I also leave my lens in place at all times, but I switch between the projector's 4:3 and V-FIT aspect modes, so that my projected aspect ratio always matches my source aspect ratio (note that I too don't watch any content narrower than 16:9; if you wanted to watch 4:3 source material in it's correct aspect ratio with the lens in place, you'd be out of luck unless you have an external video processor that allows for custom a/r). I choose the 4:3 aspect mode for 16:9 content vs. your choice of the native 16:9 mode because personally, I prefer to put up with pillarboxing when watching 16:9 content, rather than having an unnatural stretched picture. Yes, that means I'm always scaling no matter what I watch (and scaling is bad), and yes I'm losing some pixels (and therefore brightness) when watching 16:9 source material. But I'd rather lose the brightness on 16:9 content, which tends to be tv/sports and therefore naturally brighter and less critical viewing material anyway, than losing brightness on 2.35:1 content like one does when using the lens memory/zoom method.
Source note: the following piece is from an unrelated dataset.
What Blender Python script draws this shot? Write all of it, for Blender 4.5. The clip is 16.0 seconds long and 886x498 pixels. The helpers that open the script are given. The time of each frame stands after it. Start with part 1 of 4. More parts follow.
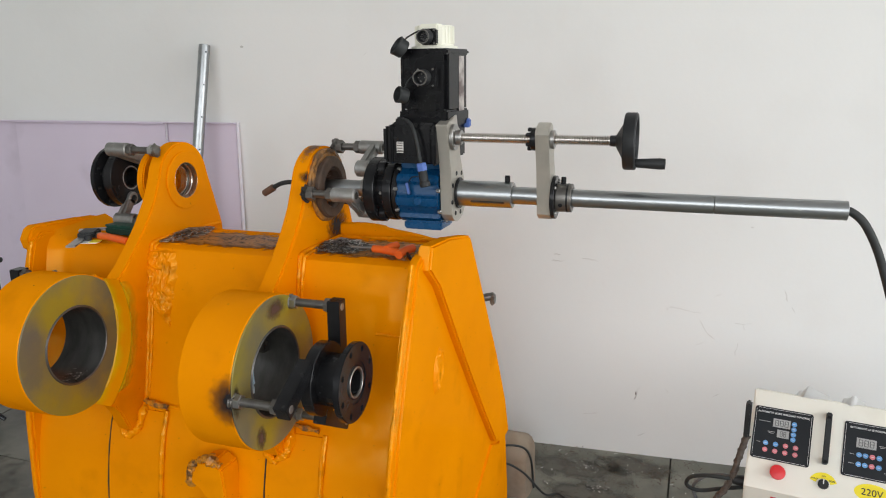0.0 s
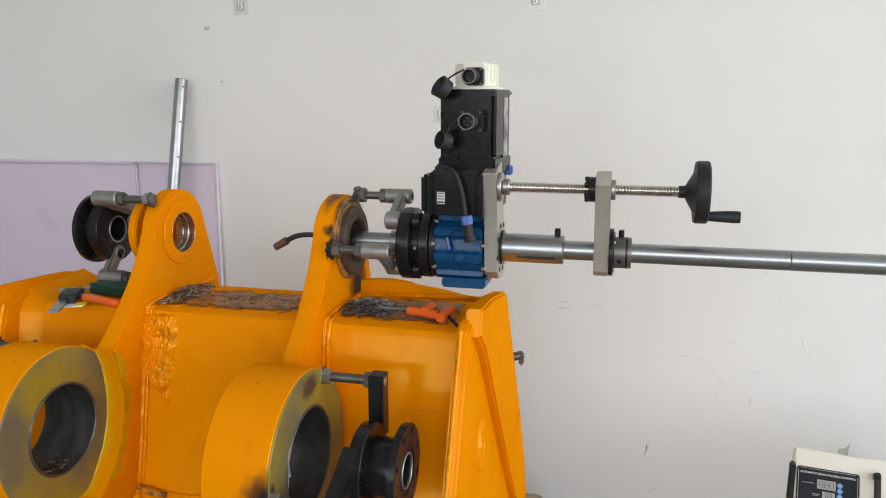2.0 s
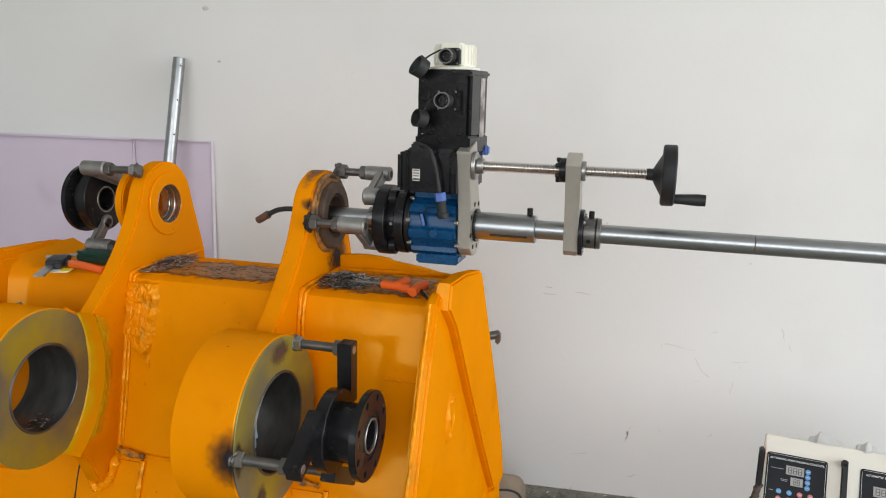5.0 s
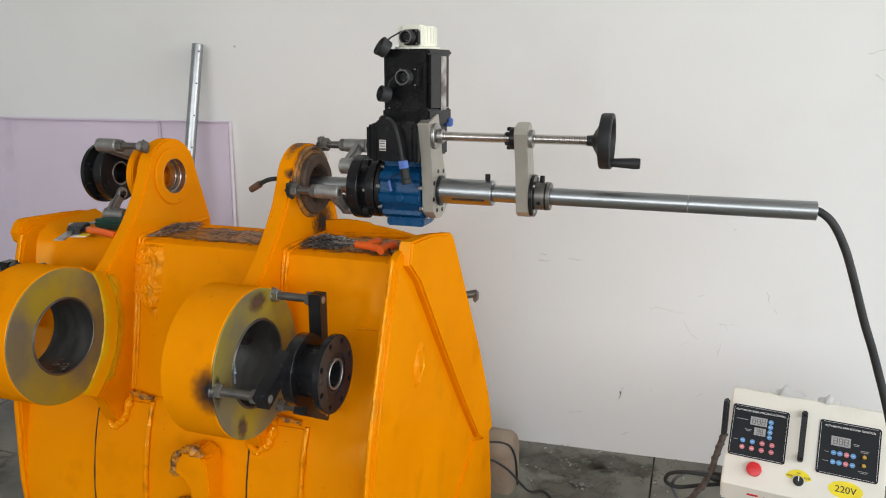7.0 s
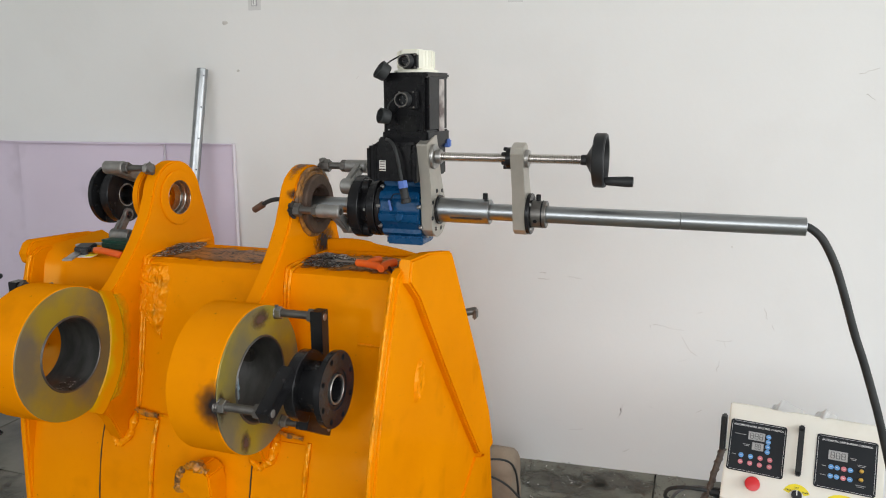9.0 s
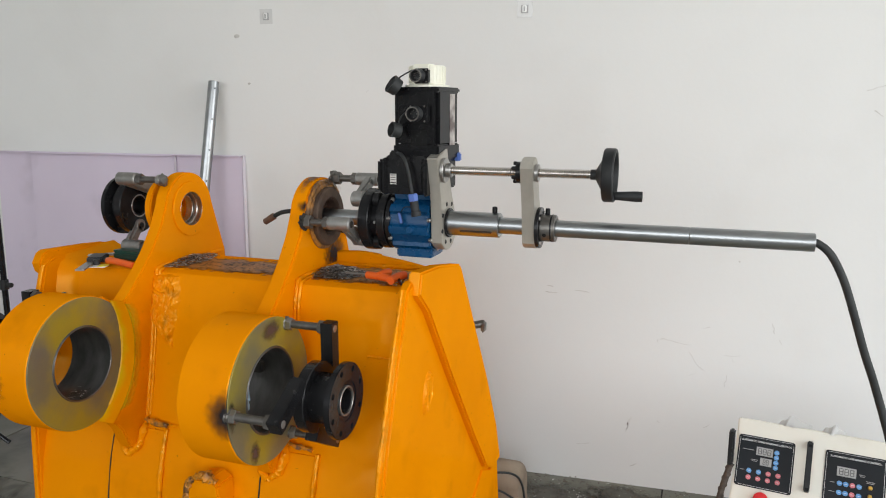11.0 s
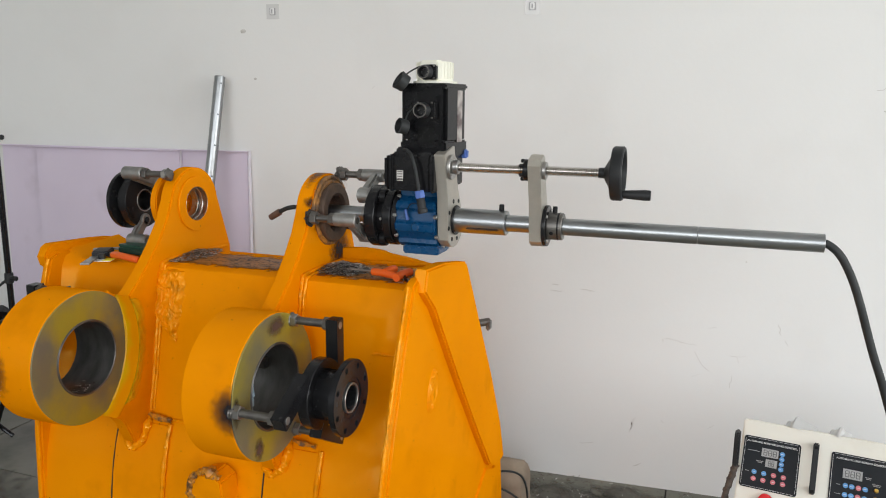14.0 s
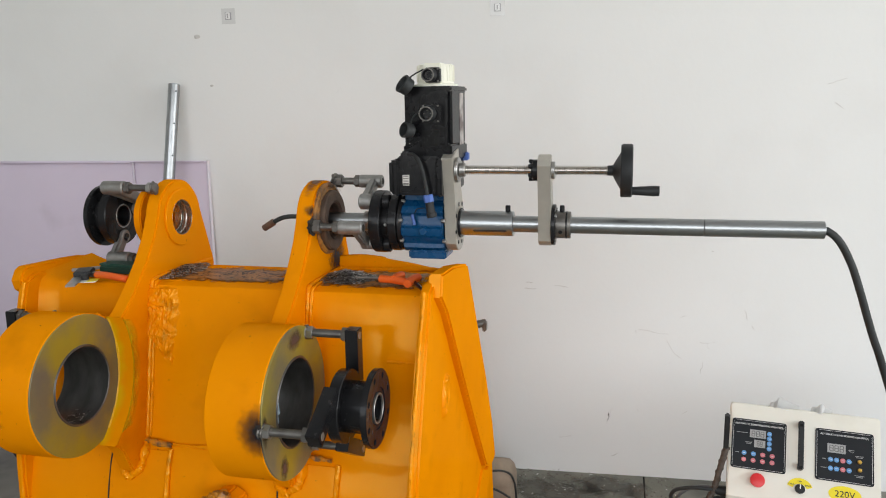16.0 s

Sure, a sled gives you the best of both worlds, but motorized sleds are expensive to buy and complicated to build, and I simply don't care for the idea of anything un-motorized/non-automated. I'm not saying my way is the right way, but for the time being, it's the right way for me.

As an aside, I also seem to think the picture looks a bit sharper and overall better through the a-lens. Granted this could very well be placebo, as I've done no blind testing that alternates between lens and no lens. But hey, If you will it, Dude, it is no dream”.